Government bonds recovered last week, leading the risk-off trade in global markets amid the second-largest bank failure in US history on Friday.
The collapse of Silicon Valley Bank (SVB) raised the appetite for safe havens, led by US bonds, the top performer for the major asset classes, based on a set of ETFs through last week’s close (Mar. 10).
Vanguard Total US Bond Market Index Fund (BND) rose 1.1%. The ETF, which holds roughly two-thirds of its portfolio in government securities, is up for for two straight weeks–the first back-to-back rally since January.
Demand for government bonds is expected to remain strong this week after a second bank was closed by regulators on Sunday. Two days after SVB was shut down, regulators seized New York regional bank Signature Bank, which is the third-largest bank failure in US history.

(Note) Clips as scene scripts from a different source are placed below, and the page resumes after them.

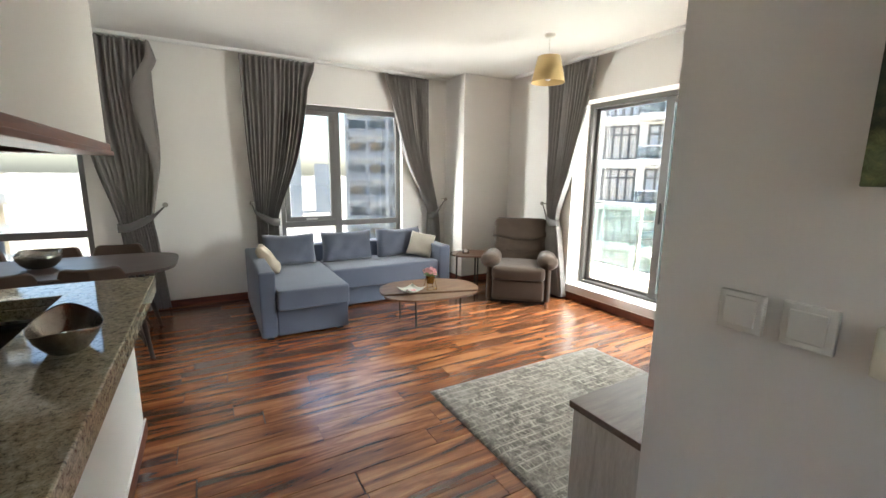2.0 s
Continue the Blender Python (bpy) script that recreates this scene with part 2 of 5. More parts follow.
DARK_TOP = mottled("dark_worktop", (0.010, 0.010, 0.010), (0.022, 0.022, 0.022), 0.2, 9, 200, 0.02)
GLASS = glass_mat("window_glass", (0.25, 0.26, 0.265))
GLASS_T = glass_mat("tinted_door_glass", (0.19, 0.232, 0.24))
GLASS_L = glass_mat("pale_door_glass", (0.43, 0.43, 0.423))
GLASS_C = glass_mat("clear_glass", (0.97, 0.98, 0.97))
GLASS_R = glass_mat("green_rail_glass", (0.80, 0.92, 0.88))


def granite():
    m, nt, p = base_mat("speckled_granite", 0.05, 0, (0.3, 0.28, 0.2), 0.9)
    v = coords(nt)
    a = noise_tex(nt, v, 55, 5, 0.7, 0.4)
    b = noise_tex(nt, v, 170, 3, 0.6)
    w = noise_tex(nt, v, 6, 3)
    c = ramp(nt, a, [(0.34, (0.11, 0.094, 0.066)), (0.43, (0.33, 0.292, 0.205)), (0.56, (0.47, 0.42, 0.31)), (0.72, (0.62, 0.565, 0.45))])
    d = ramp(nt, b, [(0.34, (0.10, 0.09, 0.075)), (0.44, (1, 1, 1))])
    c = mixc(nt, c, d, 0.68, 'MULTIPLY')
    c = mixc(nt, c, ramp(nt, w, [(0.3, (0.8, 0.8, 0.8)), (0.7, (1.1, 1.08, 1.0))]), 0.6, 'MULTIPLY')
    nt.links.new(c, p.inputs["Base Color"])
    return m


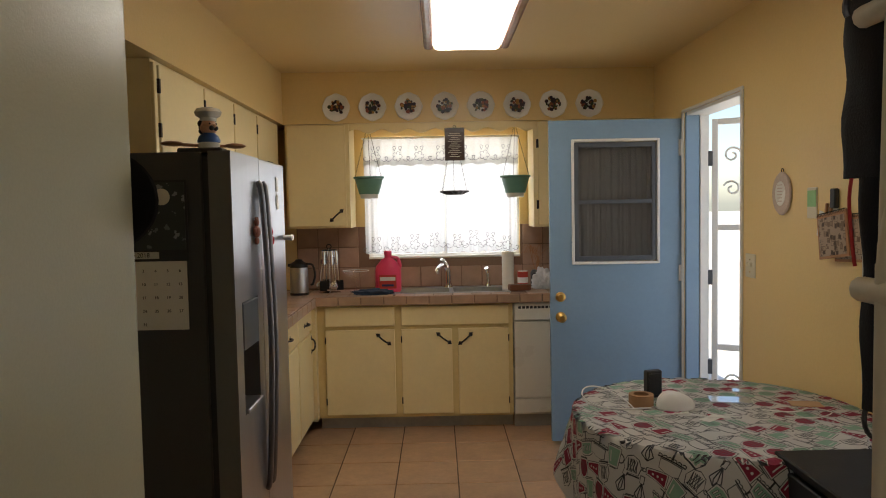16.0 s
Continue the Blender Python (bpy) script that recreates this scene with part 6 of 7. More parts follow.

Risk assets generally lost ground last week. The biggest setback: US real estate shares. Vanguard Real Estate Index Fund (VNQ) tumbled 7.0%, reversing all of the ETF’s year-to-date gains and more.
The Global Market Index (GMI.F) declined last week, falling 3.4% — the third weekly decline in the past four. This unmanaged benchmark holds all the major asset classes (except cash) in market-value weights via ETFs and represents a competitive measure for multi-asset-class-portfolio strategies.
All the major asset classes remain in the red for the trailing one-year trend. The deepest one-year loser: global real estate shares ex-US via Vanguard Global ex-US Real Estate Index Fund (VNQI), which is closed down 19.6% on Friday vs. the year-ago level after factoring in distributions.
GMI.F is also in the red with an 8.2% loss over the past 12 months.
Comparing the major asset classes through a drawdown lens continues to show relatively steep declines from previous peaks for markets around the world. The softest drawdown at the end of last week: US inflation-indexed Treasuries (TIP), which ended the week with an 11.3% peak-to-trough loss.